前回のコラムでは、バックオフィス業務を標準化する過程で浮き彫りになる「ExcelマクロやRPAの属人化・継承性」の課題についてご紹介しました。これは、1社の中で完結してしまう仕組みによく見られる問題です。

こうした課題は、良い仕組みを他社にも展開し、広く共有していくことで解決できます。もし必要があれば、私たちがマニュアルや仕様書の作成をサポートすることも可能です。

標準化の次のステップ:「良い仕組みをどう広げるか?」

業務の標準化が整った後に訪れる次の課題は、「その仕組みをどう広げていくか?」という点です。どれだけ優れた仕組みであっても、“知ってもらい、使ってもらう”ことがなければ、何も始まりません。

現代はSNSやWebを通じて情報発信がしやすくなった一方で、本当に使ってもらえる仕組みを広く認知してもらうのは容易ではありません。待っているだけで“自然にバズる”ことはまずありません。

中小企業が取るべき現実的なアプローチ

大企業や広報予算が潤沢な企業であればCMなどの手段も取れるでしょう。しかし、私たちのような中小企業や地域企業が選ぶべき現実的な手段は、地道ではあるが効果的な「事例ベースの拡散」です

【Step 1】身近な企業での試用とフィードバック

まずは信頼関係のある企業に試用してもらい、評価や改善点を集めましょう。

【Step 2】地域団体や業界団体への働きかけ

次に、地域の商工会や業界団体(例:◯◯協会、◯◯組合)などへアプローチをかけます。この際、Step1で協力してくれた企業の経営者の紹介が大きな力になります。

【Step 3】クチコミとコンテンツ発信の併用

徐々に利用者の声が広がるのを待ちつつ、ブログやSNSを通じて活用事例を発信していきます。このタイミングで、経済誌や新聞社などのメディアへの情報提供も視野に入れます。

想定すべき「バズった場合」の次の一手

万が一、大きな注目を集めた場合の備えも必要です。1社だけで対応しきれないケースも考えられますし、サポート体制には限界があります。

そこで次に考えるべきは、ユーザーコミュニティの立ち上げです。

SlackやChatwork、Discordなど、ツールは問いません。ユーザー同士が質問・回答・アイデアを共有できるオンラインコミュニティを構築し、情報の循環を自律的に生み出す仕組みを作りましょう。

私たち「まちの総務」は、サポート役というよりは“場づくりの担い手”です。この場を通じて、ユーザー自身が仕組みを育てていく。
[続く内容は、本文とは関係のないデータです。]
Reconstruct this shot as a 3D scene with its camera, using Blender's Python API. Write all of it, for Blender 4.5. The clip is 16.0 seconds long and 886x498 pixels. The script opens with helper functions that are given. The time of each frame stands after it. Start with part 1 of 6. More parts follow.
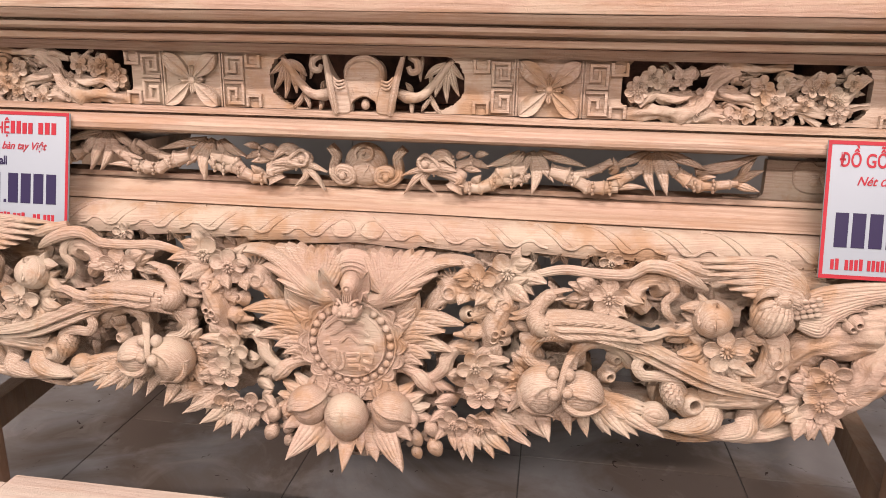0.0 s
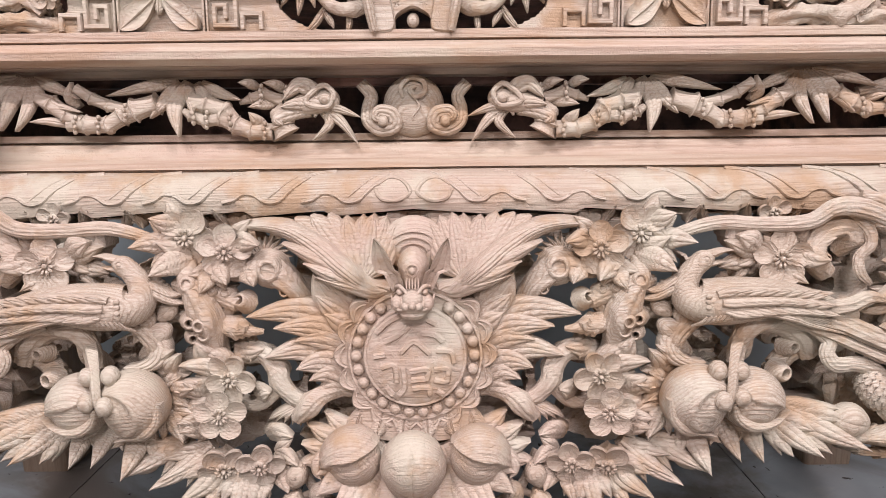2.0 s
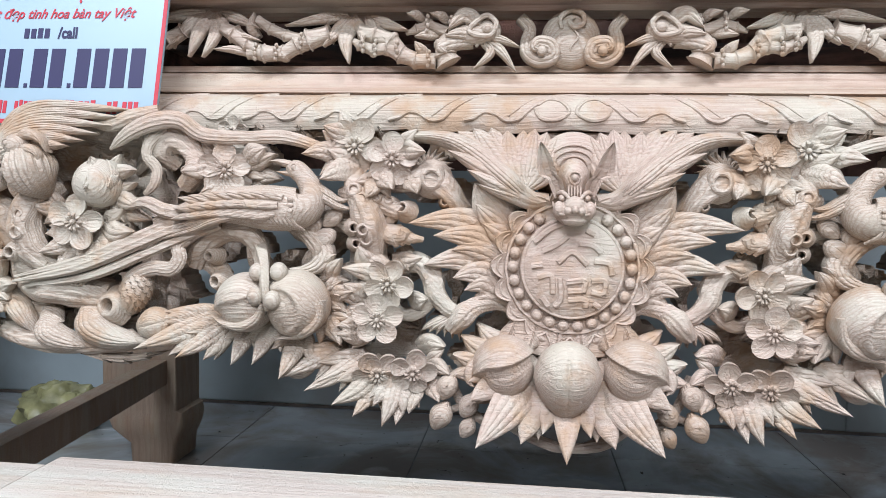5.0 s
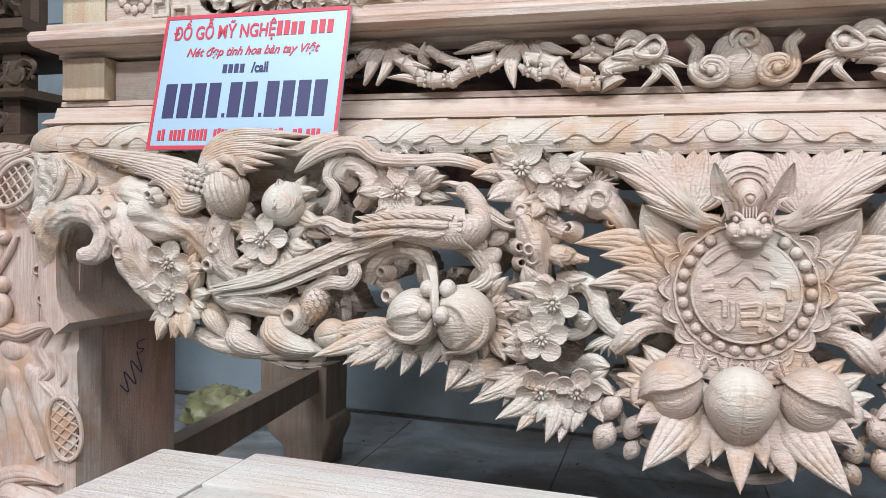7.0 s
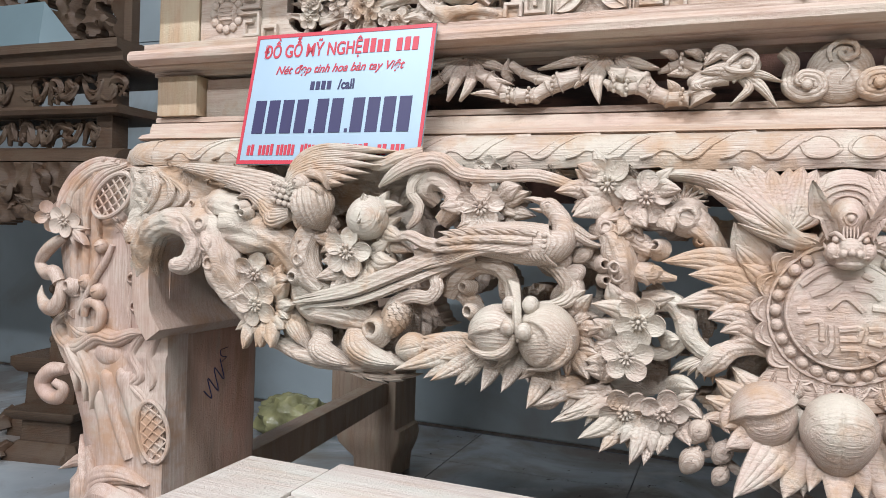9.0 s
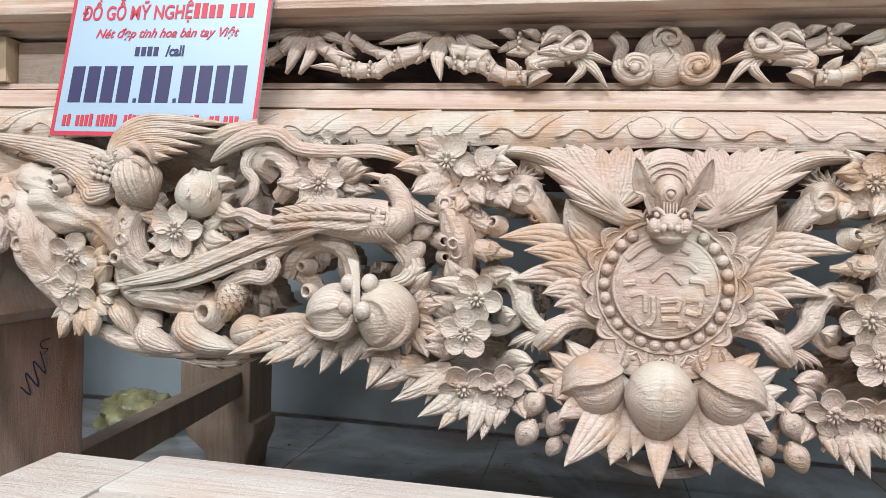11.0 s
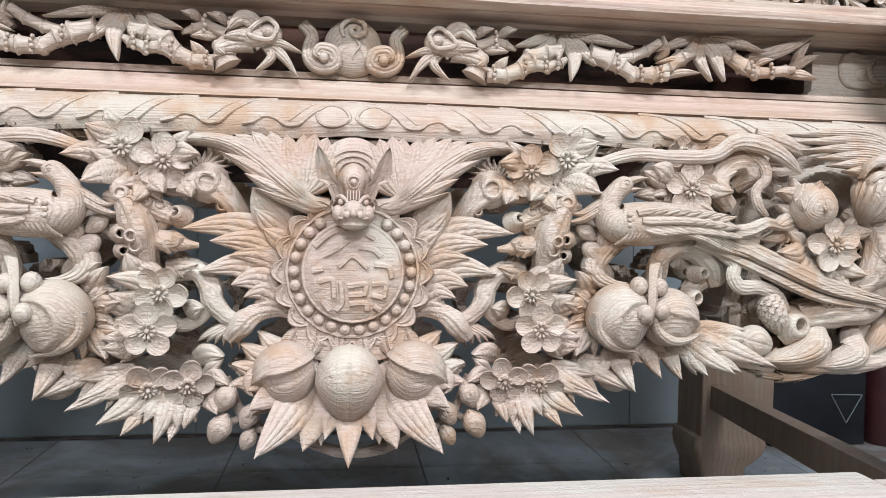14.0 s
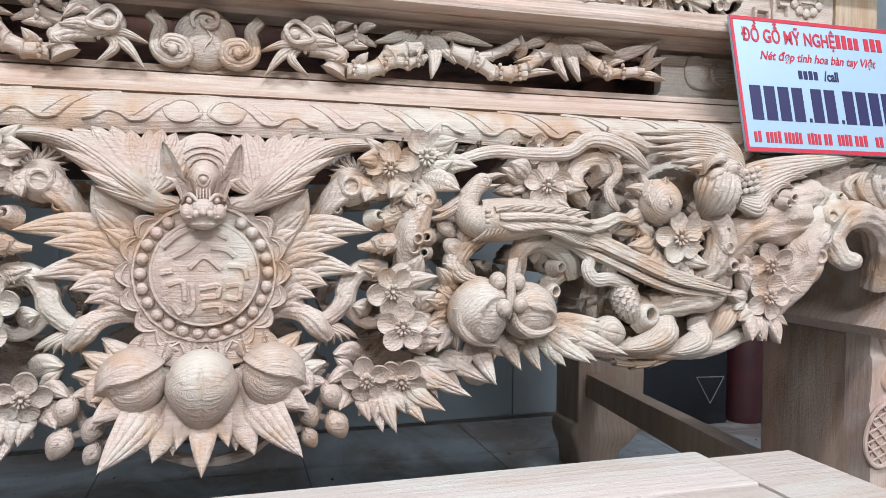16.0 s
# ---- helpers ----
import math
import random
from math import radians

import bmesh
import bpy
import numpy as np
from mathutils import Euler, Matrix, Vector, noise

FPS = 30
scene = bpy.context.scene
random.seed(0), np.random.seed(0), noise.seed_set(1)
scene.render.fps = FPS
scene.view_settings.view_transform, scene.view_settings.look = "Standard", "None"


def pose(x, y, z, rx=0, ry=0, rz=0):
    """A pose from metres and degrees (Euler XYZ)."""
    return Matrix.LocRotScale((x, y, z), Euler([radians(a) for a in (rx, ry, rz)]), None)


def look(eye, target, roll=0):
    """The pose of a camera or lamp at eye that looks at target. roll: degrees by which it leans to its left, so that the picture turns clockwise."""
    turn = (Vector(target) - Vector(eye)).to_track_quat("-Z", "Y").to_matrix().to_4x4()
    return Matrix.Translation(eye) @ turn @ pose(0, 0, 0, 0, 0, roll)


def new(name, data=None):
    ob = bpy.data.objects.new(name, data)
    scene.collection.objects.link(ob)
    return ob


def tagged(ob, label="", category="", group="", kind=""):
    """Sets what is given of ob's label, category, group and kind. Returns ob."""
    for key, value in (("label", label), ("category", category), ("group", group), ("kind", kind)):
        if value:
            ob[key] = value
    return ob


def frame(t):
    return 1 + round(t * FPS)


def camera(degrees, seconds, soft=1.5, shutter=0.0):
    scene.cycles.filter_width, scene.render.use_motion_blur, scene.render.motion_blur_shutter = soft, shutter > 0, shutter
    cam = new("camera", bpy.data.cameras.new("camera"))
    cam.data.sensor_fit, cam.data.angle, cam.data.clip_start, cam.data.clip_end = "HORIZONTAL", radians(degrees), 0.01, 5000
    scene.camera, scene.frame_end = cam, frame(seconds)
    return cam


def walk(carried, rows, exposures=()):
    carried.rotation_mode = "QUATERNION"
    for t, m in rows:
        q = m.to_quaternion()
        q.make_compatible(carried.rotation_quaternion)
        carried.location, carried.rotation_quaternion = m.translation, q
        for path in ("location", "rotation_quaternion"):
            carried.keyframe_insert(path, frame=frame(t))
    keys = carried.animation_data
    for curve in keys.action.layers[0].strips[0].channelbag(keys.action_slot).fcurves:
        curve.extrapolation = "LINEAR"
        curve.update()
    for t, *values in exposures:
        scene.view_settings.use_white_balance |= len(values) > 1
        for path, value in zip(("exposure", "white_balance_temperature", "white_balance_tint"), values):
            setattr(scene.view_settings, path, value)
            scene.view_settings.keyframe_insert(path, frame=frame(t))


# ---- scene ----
cam = camera(62.6, 16.0, soft=0.7)
PATH = [
    (0, (0.2784, -0.1476, 1.1364), (-0.0516, 2.1372, 0.4812), 1.10),
    (0.5, (0.1512, -0.1152, 1.1232), (-0.0456, 2.1828, 0.4620), 0.70),
    (1, (0.0924, -0.0264, 1.1076), (-0.0036, 2.2956, 0.5076), 0.30),
    (1.5, (0.0840, 0.0888, 1.0572), (0.0216, 2.4336, 0.5484), -0.30),
    (2, (0.0324, 0.1176, 0.9180), (0.0252, 2.4900, 0.5556), -0.60),
    (2.5, (0.0144, 0.1080, 0.8016), (0.0096, 2.4900, 0.5112), -0.60),
    (3, (0.0000, 0.0948, 0.7656), (-0.0132, 2.4852, 0.5592), -0.10),
    (3.2, (-0.0012, 0.0936, 0.7584), (-0.0288, 2.4876, 0.5904), 0.20),
    (3.725, (-0.0144, 0.0864, 0.7407), (-0.0748, 2.4862, 0.6255), 0.68),
    (4.25, (-0.0293, 0.0840, 0.7440), (-0.1521, 2.4827, 0.6270), 0.96),
    (4.775, (-0.0439, 0.0825, 0.7554), (-0.2559, 2.4726, 0.6177), 1.11),
    (5.3, (-0.0564, 0.0780, 0.7620), (-0.3816, 2.4516, 0.6204), 1.20),
    (5.5, (-0.0600, 0.0732, 0.7620), (-0.4308, 2.4408, 0.6264), 1.30),
    (6, (-0.0708, 0.0684, 0.7620), (-0.5616, 2.4144, 0.6420), 1.30),
    (6.5, (-0.0804, 0.0600, 0.7620), (-0.6768, 2.3832, 0.6600), 1.40),
    (7, (-0.0840, 0.0552, 0.7608), (-0.7620, 2.3556, 0.6696), 1.50),
    (7.5, (-0.0948, 0.0576, 0.7632), (-0.8580, 2.3316, 0.6840), 1.60),
    (8, (-0.0984, 0.0564, 0.7620), (-0.9180, 2.3100, 0.6936), 1.80),
    (8.2, (-0.1020, 0.0492, 0.7656), (-0.9504, 2.2932, 0.6984), 1.90),
    (8.725, (-0.1041, 0.0466, 0.7645), (-0.9887, 2.2806, 0.7063), 2.13),
    (9.25, (-0.1011, 0.0498, 0.7597), (-0.9669, 2.2947, 0.7083), 2.34),
    (9.775, (-0.0949, 0.0566, 0.7543), (-0.8880, 2.3273, 0.7045), 2.45),
    (10.3, (-0.0876, 0.0648, 0.7512), (-0.7548, 2.3700, 0.6948), 2.40),
    (10.5, (-0.0852, 0.0684, 0.7512), (-0.6960, 2.3892, 0.6888), 2.30),
    (11, (-0.0780, 0.0756, 0.7500), (-0.5424, 2.4300, 0.6780), 2.20),
    (11.5, (-0.0600, 0.0792, 0.7464), (-0.3708, 2.4576, 0.6732), 2.00),
    (12, (-0.0456, 0.0816, 0.7476), (-0.1968, 2.4756, 0.6636), 1.60),
    (12.5, (-0.0288, 0.0840, 0.7488), (-0.0240, 2.4828, 0.6672), 1.40),
    (13, (-0.0204, 0.0876, 0.7476), (0.1020, 2.4828, 0.6732), 1.20),
    (13.5, (-0.0168, 0.0816, 0.7464), (0.2124, 2.4696, 0.6780), 1.10),
    (14, (-0.0108, 0.0792, 0.7464), (0.3192, 2.4552, 0.6756), 1.00),
    (14.5, (0.0000, 0.0744, 0.7476), (0.4308, 2.4336, 0.6744), 0.80),
    (15, (0.0072, 0.0732, 0.7452), (0.5220, 2.4168, 0.6672), 0.60),
    (15.5, (0.0168, 0.0732, 0.7476), (0.6216, 2.3940, 0.6684), 0.40),
    (16, (0.0240, 0.0780, 0.7476), (0.6984, 2.3796, 0.6696), 0.30),
]
walk(cam, [(t, look(eye, target, roll)) for t, eye, target, roll in PATH],
     exposures=[(0.0, 0.08, 8250, 34), (1.5, 0.12, 7750, 32), (2.0, 0.11, 6550, 20), (2.5, 0.22, 5900, 10), (3.0, 0.29, 5800, 8), (5.5, 0.27, 5660, 8), (6.5, 0.27, 5620, 8), (8.0, 0.27, 5820, 9), (10.5, 0.28, 5980, 10), (13.0, 0.29, 5920, 10), (14.5, 0.29, 5760, 9), (16.0, 0.29, 5680, 9)])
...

それこそが理想の姿です。

まずは5社から、自然増へ

最初は5社。そこから10社、20社へと少しずつ広がり、やがて自然に広がっていく――そんな未来を描いています。

多くの企業担当者はSNSを積極的に使うわけではありませんが、クローズドで信頼性の高い業務特化型コミュニティであれば、心理的なハードルも下がるはずです。

もちろん、まずはユーザーに「使ってみたい」と思ってもらえるコンテンツ作りが最優先です。そして、広く展開する前に、特定の業種にフォーカスして深掘りすることが重要です。

今が、その「素地づくり」のフェーズ

ありがたいことに、すでに数社の協力的な経営者や、アイデア豊富な担当者が支援してくださっています。こうした仲間とともに、小さな仕組みを実験的に形にしていく――まさにミニプロジェクトの始まりです。

通常業務とは異なる視点で、未来志向の取り組みを始めてみませんか?きっと日常業務にも新しい刺激と“ワクワク”が生まれるはずです。

最後に──

「Pay it forward(恩送り)」の精神で、共に未来をつくりましょう

誰かに受けた親切や恩を、次の誰かに送る。「恩返し」ではなく、「恩送り」を。
そんな価値の連鎖が、地域の企業の可能性をさらに広げていくと私たちは信じています。

まちの総務は、そんな未来を目指して今日も動いています。